In principle, what has been happening on the Gaza front is worse than what happened in south Lebanon before the Second Lebanon War. After all, everyone promised to draw conclusions - i.e., to stop turning a blind eye - to this war.

However, after the fighting concluded in Lebanon, these were the main conclusions of the ministers and commanders: After Hezbollah's shelling drove more than a million Israeli citizens to leave their homes and communities, Israel will no longer allow the terrorist organizations to shell the civilian home front; Israel will also prevent these organizations from regrouping, accumulating weapons and dictating the confrontation date. And another grave lesson: attacks designed to abduct soldiers or civilians, as occurred on the Lebanon and Gaza borders, cannot be allowed.
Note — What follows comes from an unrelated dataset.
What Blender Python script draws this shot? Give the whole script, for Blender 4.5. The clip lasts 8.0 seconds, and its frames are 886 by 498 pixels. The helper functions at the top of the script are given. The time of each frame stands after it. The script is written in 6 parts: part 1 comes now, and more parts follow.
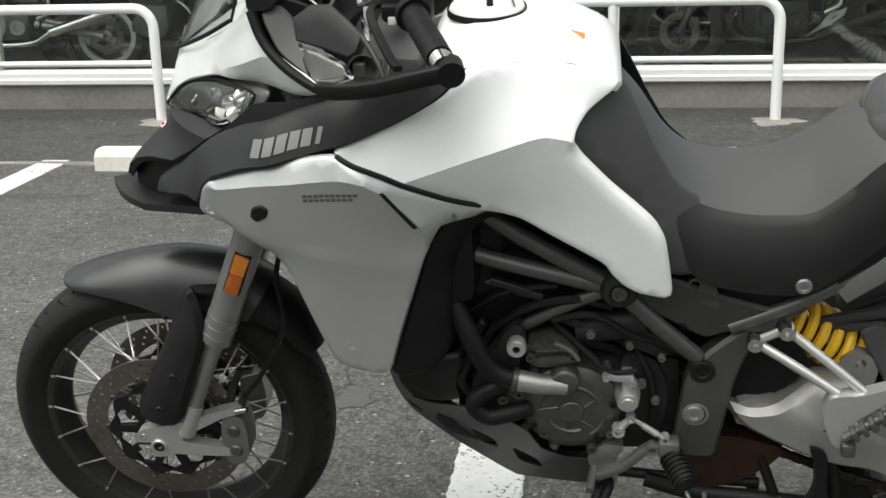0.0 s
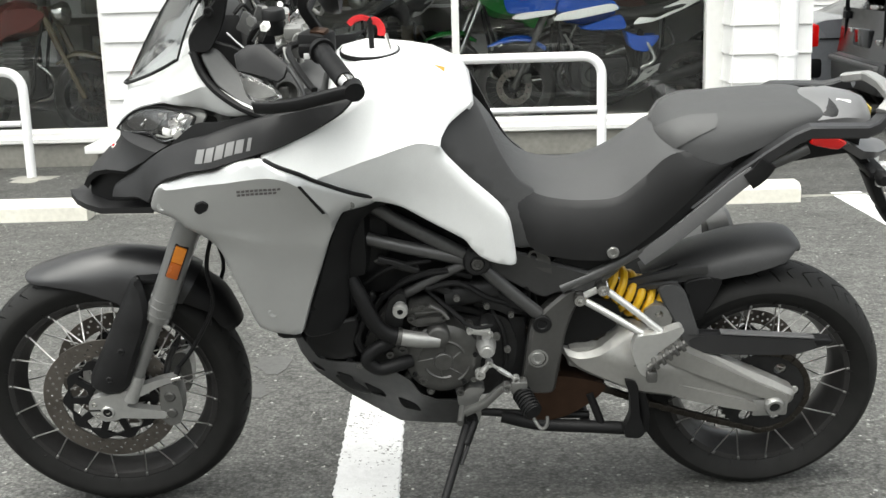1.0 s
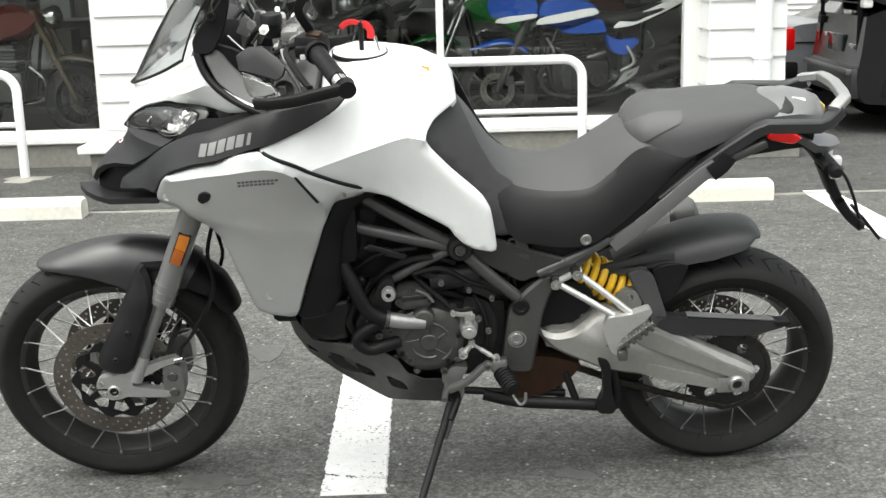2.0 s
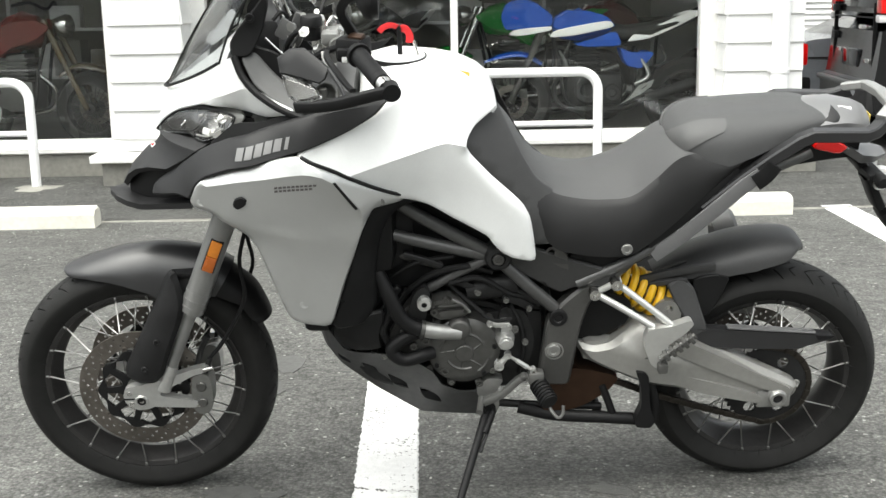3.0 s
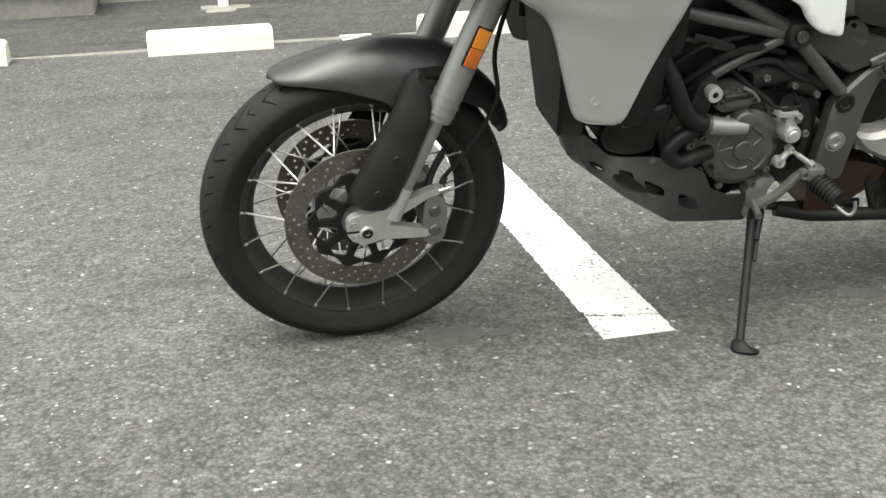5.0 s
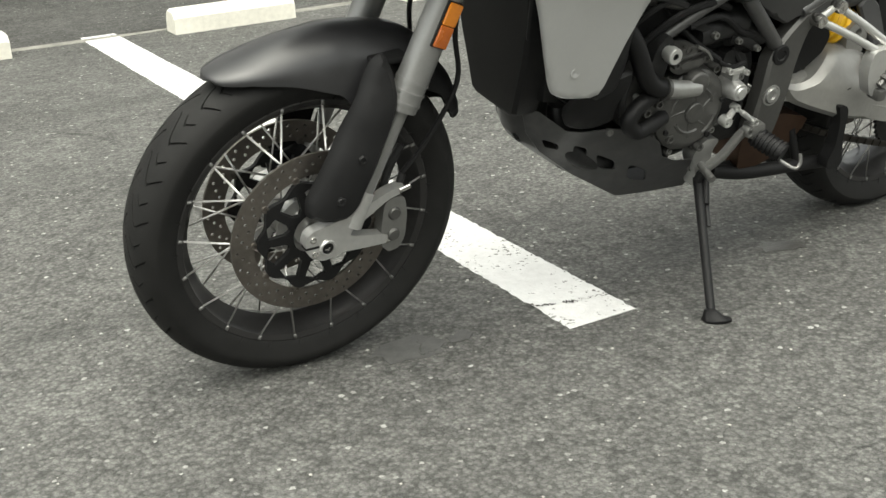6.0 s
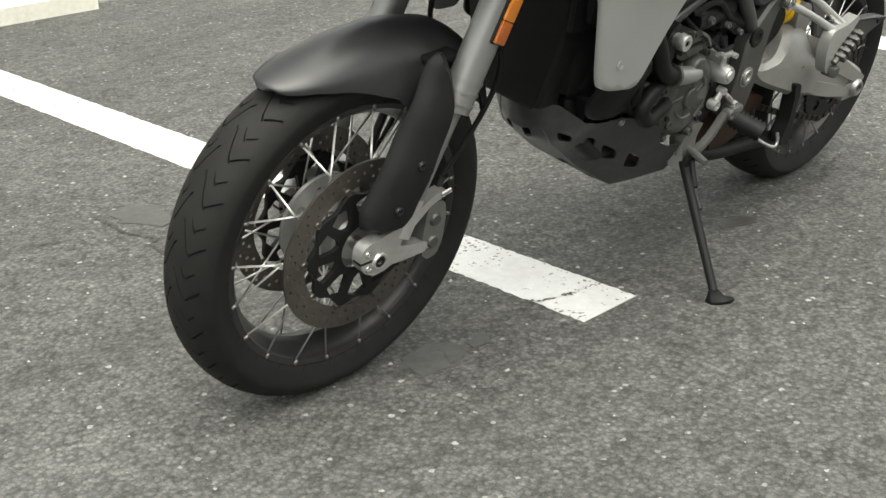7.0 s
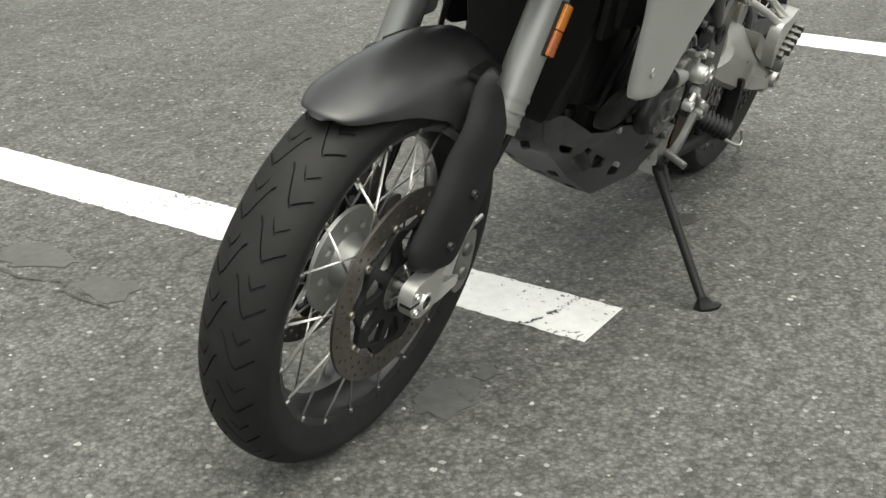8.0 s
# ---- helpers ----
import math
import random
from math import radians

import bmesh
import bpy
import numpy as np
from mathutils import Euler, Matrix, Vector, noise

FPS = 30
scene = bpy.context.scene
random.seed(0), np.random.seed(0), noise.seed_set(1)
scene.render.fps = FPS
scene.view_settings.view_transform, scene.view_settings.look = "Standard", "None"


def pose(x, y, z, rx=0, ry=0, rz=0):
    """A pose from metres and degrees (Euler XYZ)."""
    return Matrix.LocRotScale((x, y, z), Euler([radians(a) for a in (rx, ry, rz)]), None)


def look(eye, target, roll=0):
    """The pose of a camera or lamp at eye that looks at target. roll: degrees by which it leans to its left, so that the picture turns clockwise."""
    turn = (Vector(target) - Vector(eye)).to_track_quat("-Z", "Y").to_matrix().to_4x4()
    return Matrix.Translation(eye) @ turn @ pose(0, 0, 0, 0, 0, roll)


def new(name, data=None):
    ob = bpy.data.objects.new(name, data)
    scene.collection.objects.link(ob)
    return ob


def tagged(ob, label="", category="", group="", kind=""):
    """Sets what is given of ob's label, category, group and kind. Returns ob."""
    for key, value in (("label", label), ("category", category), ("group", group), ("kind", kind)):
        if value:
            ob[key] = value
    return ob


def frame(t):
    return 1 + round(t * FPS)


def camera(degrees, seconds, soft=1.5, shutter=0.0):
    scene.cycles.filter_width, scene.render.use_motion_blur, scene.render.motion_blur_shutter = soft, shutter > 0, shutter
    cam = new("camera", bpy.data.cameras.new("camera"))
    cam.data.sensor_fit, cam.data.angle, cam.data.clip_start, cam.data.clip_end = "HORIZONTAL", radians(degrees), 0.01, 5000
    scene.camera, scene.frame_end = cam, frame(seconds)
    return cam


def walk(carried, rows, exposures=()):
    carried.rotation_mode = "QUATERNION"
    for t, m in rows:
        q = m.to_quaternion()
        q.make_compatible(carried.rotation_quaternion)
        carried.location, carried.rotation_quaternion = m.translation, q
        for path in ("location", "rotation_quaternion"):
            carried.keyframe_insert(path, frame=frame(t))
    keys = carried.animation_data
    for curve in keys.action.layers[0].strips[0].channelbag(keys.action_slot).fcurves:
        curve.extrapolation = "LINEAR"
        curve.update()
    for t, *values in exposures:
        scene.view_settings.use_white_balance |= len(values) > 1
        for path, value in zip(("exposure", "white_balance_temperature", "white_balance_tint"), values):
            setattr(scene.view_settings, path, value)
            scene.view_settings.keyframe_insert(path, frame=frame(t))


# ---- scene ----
cam = camera(40.5, 8.0)
PATH = [
    (0, (0.148, 0.324, 1.279), (-0.129, 2.227, 0.728), -1.5),
    (0.5, (0.083, -0.01, 1.256), (-0.037, 1.914, 0.724), -2.0),
    (1, (0.115, -0.308, 1.278), (0.095, 1.64, 0.826), -1.6),
    (1.2, (0.135, -0.414, 1.275), (0.146, 1.536, 0.829), -2.1),
    (2.3, (0.11, -0.513, 1.289), (0.114, 1.436, 0.841), -1.4),
    (2.5, (0.109, -0.504, 1.282), (0.117, 1.445, 0.833), -1.4),
    (3, (0.029, -0.456, 1.262), (0.034, 1.499, 0.839), -1.1),
    (3.5, (-0.249, -0.391, 1.211), (-0.155, 1.564, 0.802), -2.3),
    (4, (-0.496, -0.289, 1.151), (-0.31, 1.653, 0.711), -1.0),
    (4.5, (-0.75, -0.095, 1.099), (-0.493, 1.802, 0.521), -1.9),
    (4.7, (-0.858, -0.039, 1.1), (-0.575, 1.834, 0.458), -1.6),
    (5.8, (-1.412, 0.401, 1.036), (-0.622, 2.094, 0.321), -3.2),
    (6, (-1.468, 0.489, 1.046), (-0.592, 2.136, 0.325), -3.1),
    (6.5, (-1.696, 0.714, 1.062), (-0.61, 2.224, 0.325), -1.1),
    (7, (-1.88, 0.92, 1.078), (-0.632, 2.278, 0.306), -1.9),
    (7.5, (-1.969, 1.192, 1.061), (-0.536, 2.356, 0.293), -2.9),
    (8, (-2.044, 1.439, 1.082), (-0.514, 2.447, 0.279), -0.3),
]
walk(cam, [(t, look(eye, target, roll)) for t, eye, target, roll in PATH], exposures=[(0, 0.74, 6600, 5.5), (0.5, 1.11, 6600, 5.5), (1, 1.26, 6600, 5.5), (2.3, 1.36, 6600, 5.5), (3.5, 1.49, 6650, 5.5), (4.5, 1.59, 6750, 4), (6, 1.26, 6900, 3), (8, 1.16, 6900, 3)])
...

The enemy's success in such efforts is a strategic success.

Immediately after the cease-fire in Lebanon, the Palestinians reviewed Israel's declarations about drawing conclusions. They realized, perhaps even to their surprise, that Israel, the regional power, may know how to draw verbal conclusions, but it does not know how to draw operative ones.

Immediately after the harsh results of Hezbollah's shelling of Safed, Kiryat Shmona and Nahariya, Israel reacted to the shelling of Sderot in a weak, non-deterrent and ineffective way. Israel's restraint resolved the Palestinians' last doubts about what is permissible and what is forbidden. We all remember the lines for the buses that carried Sderot residents to Eilat, in an operation organized by Arcadi Gaydamak. And when Israel was nevertheless close to achieving a military victory, it agreed, due to the weakness of its ministers and advisers, to a cease-fire. The enemy, who declared victory, managed to rearm and, on the southern front, even to obtain weapons it did not previously possess.

Now that it has turned a blind eye, Israel, as Peretz says, may indeed see everything, but it also - as proven by its lack of response to the attack carried out on its national holiday - accepts everything. First and foremost, this includes the continued targeting of its civilian population. And again, as in last summer's war, the civilian population is the primary victim. The army, whose main objective is, and whose existence is justified by, the prevention of attacks on civilians, has again failed in its values, morals and identity, along with its continued operational failure.

It is no coincidence that the Palestinians chose to launch their most massive shelling since the "cease-fire" on a symbolic day, Independence Day. Israel may be the celebrant, but the Palestinians are reminding us that they have not forgotten their dream of returning by force to nearby Ashkelon, and also to Haifa, Jaffa and Halsa, also known as Kiryat Shmona.